El último en llegar y el primero en marcharse. Ni una semana le ha durado la cartera. Nombramiento, arqueología tuitera, pomposa promesa del cargo, consejo de ministros a modo de degustación, descubrimiento de marrón indefendible, amago de resistencia, y rendición. Cuerpo triste, vuelve a donde saliste, que en el caso que nos ocupa es el faranduleo con ínfulas, oficio muy bien remunerado, según hemos comprobado. Notable carrerón, el de Màxim Huerta.
Últimamente repito mucho que hay que quitarle a tal o cual lo bailado, y me da que de nuevo cuadra. Quién le iba a decir al celérico dimisionario que un día formaría parte de un gobierno. Pues ya lo puede poner en la solapa de las novelas que publica y, por lo visto, vende como rosquillas. Con el añadido de que nadie antes había durado menos en el puesto.
Poco hay que llorar, por lo demás. El ministerio que pierde es el de propina. Como en aquel genial gag de Les Luthiers sobre un golpe de estado en una república bananera, el que le dan a un cabo furriel después de que los importantes se los hayan repartido generales, almirantes y comandantes. Tras su caída, han colocado al siguiente de la lista, el tal Guirao, y santas pascuas.

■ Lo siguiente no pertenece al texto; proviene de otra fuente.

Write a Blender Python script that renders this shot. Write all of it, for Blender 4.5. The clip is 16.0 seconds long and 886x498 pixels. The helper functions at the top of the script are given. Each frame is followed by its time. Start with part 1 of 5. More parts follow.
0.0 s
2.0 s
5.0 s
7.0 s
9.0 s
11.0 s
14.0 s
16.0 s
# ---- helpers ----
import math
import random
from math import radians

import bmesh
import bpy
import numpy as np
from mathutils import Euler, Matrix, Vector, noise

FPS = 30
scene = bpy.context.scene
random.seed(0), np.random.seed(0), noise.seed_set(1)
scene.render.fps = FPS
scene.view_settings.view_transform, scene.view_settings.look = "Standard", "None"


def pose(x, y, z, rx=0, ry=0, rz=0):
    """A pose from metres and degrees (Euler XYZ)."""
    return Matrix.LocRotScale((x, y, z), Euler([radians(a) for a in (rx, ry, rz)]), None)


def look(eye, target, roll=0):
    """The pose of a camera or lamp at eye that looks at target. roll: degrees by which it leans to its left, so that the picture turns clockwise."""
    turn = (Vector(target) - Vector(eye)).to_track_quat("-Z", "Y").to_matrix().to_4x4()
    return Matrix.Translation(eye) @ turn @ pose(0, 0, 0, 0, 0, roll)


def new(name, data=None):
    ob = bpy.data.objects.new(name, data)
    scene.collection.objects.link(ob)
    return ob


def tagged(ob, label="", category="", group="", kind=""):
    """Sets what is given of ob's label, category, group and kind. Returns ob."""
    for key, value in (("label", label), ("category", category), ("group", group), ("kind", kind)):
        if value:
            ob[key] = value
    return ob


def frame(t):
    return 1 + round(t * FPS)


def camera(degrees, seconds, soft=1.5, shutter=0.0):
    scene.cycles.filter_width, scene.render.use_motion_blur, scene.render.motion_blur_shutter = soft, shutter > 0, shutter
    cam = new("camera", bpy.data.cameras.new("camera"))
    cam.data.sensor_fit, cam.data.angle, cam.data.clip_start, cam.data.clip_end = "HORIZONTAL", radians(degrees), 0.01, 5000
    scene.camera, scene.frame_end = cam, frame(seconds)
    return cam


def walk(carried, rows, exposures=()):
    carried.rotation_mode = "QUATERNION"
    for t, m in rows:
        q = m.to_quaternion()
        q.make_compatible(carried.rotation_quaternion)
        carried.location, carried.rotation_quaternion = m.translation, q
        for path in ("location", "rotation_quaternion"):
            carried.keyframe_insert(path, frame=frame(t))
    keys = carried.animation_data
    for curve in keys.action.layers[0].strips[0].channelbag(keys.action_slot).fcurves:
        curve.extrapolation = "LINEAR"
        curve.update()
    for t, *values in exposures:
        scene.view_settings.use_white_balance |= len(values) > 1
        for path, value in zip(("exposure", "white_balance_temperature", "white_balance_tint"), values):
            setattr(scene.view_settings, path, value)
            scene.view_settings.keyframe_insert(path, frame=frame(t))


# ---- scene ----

Con todo, el efímero cabo Huerta nos deja, a su modo, un legado. Gracias a su peripecia, hemos vuelto a tener la instantánea precisa del rostro marmóreo y la brutal hipocresía que son seña de identidad de la política española. Para miccionar y no echar gota, el cabreo posturil de la grey pepera, rezumando guano hasta las cartolas o las farfullas de Pablo Iglesias cuando el tipo que se va ha hecho exactamente lo que su defendido Monedero.